Yunanya IV - Dönence

  • İzmir'de miyim, neyim?
  • Atina'da 3 gün kalacakken yaklaşık bir hafta kaldım. Şikayetçi miyim? Pek sayılmaz. Akropol'dür, müzedir derken bir yerden sonra olay her akşamüstü buluşmaya, her gece içmeye gitmeye dönüştü elbette, zira Kalavrita'dan gelmiştik. Atina'nın toplu taşıma sistemini ezberledim bir de oraya buraya gide gele...
  • Yunanca biraz okuyabiliyorum. Anlayabiliyor muyum? Pek sayılmaz. Ama önemli değil, okuyabildiğim şeyler hoşuma gidiyor. Ayrıca eskiden hiç sevmediğim Yunan müzikleri de hoşuma gidiyor artık. Sanırım biraz "mere exposure effect", biraz anlam yüklemeyle alakalı, bilmiyorum.
  • Ama şunu biliyorum; gerçekten de bir şehir, bir ortam, bir şarkı yahut bir yemek tamamen yanınızdaki insanlarla güzelleşiyor. Atina'yı eğer bu insanlar olmasaydı bu kadar sever miydim bilmiyorum. Bir rutinden bu kadar uzun süre keyif alabilir miydim, hep devam etsin ister miydim bilmiyorum.
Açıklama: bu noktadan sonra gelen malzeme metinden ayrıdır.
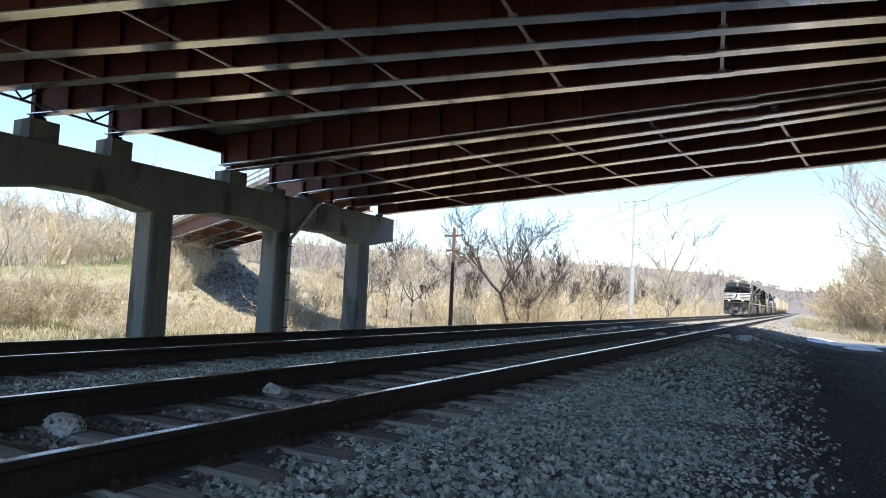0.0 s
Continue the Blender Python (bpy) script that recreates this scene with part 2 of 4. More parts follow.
def box(bm, x0, x1, y0, y1, z0, z1, bevel=0.0):
    vs = [bm.verts.new((x, y, z)) for x in (x0, x1) for y in (y0, y1) for z in (z0, z1)]
    fs = [bm.faces.new([vs[i] for i in q]) for q in ((0, 1, 3, 2), (4, 6, 7, 5), (0, 4, 5, 1), (2, 3, 7, 6), (0, 2, 6, 4), (1, 5, 7, 3))]
    if bevel:
        bmesh.ops.bevel(bm, geom=list({e for f in fs for e in f.edges}), offset=bevel, segments=1, affect="EDGES")
    return bm


def boxed(*dims, bevel=0.0):
    return box(bmesh.new(), *dims, bevel=bevel)


def prism(bm, outline, axis, lo, hi):
    """A closed outline of 2D points pushed along an axis; the outline's plane is the other two axes in order."""
    def put(p, d):
        c = list(p)
        c.insert("xyz".index(axis), d)
        return bm.verts.new(c)
    a, b = [put(p, lo) for p in outline], [put(p, hi) for p in outline]
    k = len(outline)
    bm.faces.new(a)
    bm.faces.new(b[::-1])
    for i in range(k):
        bm.faces.new((a[i], b[i], b[(i + 1) % k], a[(i + 1) % k]))
    bmesh.ops.recalc_face_normals(bm, faces=bm.faces[:])
    return bm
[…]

Evet, sıkıldığım ya da zorlandığım anlar oldu, hatta kelimenin gerçek anlamıyla "acı çektiğim" anlar da oldu, ama Yunanistan'da geçirdiğim iki haftanın hayatımın en keyifli zamanlarından biri olduğunu söyleyebilirim rahatlıkla.
  • O değil de hayatımın ilk "tıbbi operasyon"unu Atina'da yaşadım, kuyruk sokumuma buradan sevgilerimi gönderiyorum. Beni hiçbir anestezi kullanmadan kesen Yunan doktoru da öpüyorum. Abime "çıkarayım mı üstümü" diyorum I MUST SEE IT diyor, bakıyor, kendi kendine konuşuyor sonra gözlerini açıp WE MUST CUT IT! diyor. Benim sinirlerim bozuluyor, Vasili'yle karşılıklı gülme krizine giriyoruz. Meğer we must cut it derken hakkaten kesecekmiş adam, bağıra bağıra ağlarken fark ettim. Ama şu var ki insanın rahat yürüyebilmesi, oturup kalkabilmesi çok çok büyük bir nimetmiş. DEĞERİNİ BİLİN LEN.
  • İki hafta boyunca doğru dürüst alkol almayıp, alkol alayım heyo derken antibiyotiğe başladım. Allah kahretmesin.
  • Son kağıt paramı bir big mac menüye harcadım, pişman değilim, zira içim dışım souvlaki oldu. Gerçi daha bir burada yiyemeyeceğim bir şey yemeyi tercih ederdim, ama daha öğlen olmamıştı, menüler de hep kahvaltı menüleriydi, ezik kaldım. Bu arada Yunan musakkası çok güzel bir şey. Bir de dağ çayı. Hastasıyım.
  • SunExpress'in ilk Atina-İzmir seferinde yolcuydum efenim. Über kalabalık basın toplantısından sonra uçakta 12 kişiydik sanırım. İlk seferin yolcuları olarak sertifikalarımızı da aldık, gururluyuz. Bu arada hostesler, servis falan pek başarılıydı, umarım ilk sefere özgü değildir. İzAir'in de hastasıydık, sonra çok küfrettik.
  • Önümüzde bir bağ bozumu, bir Formula-g, bir PWA, bir de ameliyat var; ameliyatın tarihi belli değil. Halbuki ben sanki yarın yine Vasilis ve Yorgos ile buluşup Tara'nın iş çıkışına gidecek gibiyim. Akabinde Gazi'ye gidip Yunan müzikleri eşliğinde ouzo içecekmişiz gibi hissiyatlar var. Yalan halbuki.
  • Tara, Vasili, Yorgo; sizi çok seviyorum. Siz bunu hiç görmeyeceksiniz/okuyamayacaksınız ama olsun.

1 Ağustos 2009 Cumartesi

Yunanya III

Kısacık ve fotoğrafsız yazıdır efenim:

Atina'dayım, Kalavrita'daki rüyanın devamını yaşıyorum. Normalde 3 gün sürecek olan bu Atina bölümü, feribot bileti bulamamam üzerine bir haftaya uzadı. Burayı çok sevdim yahu ben.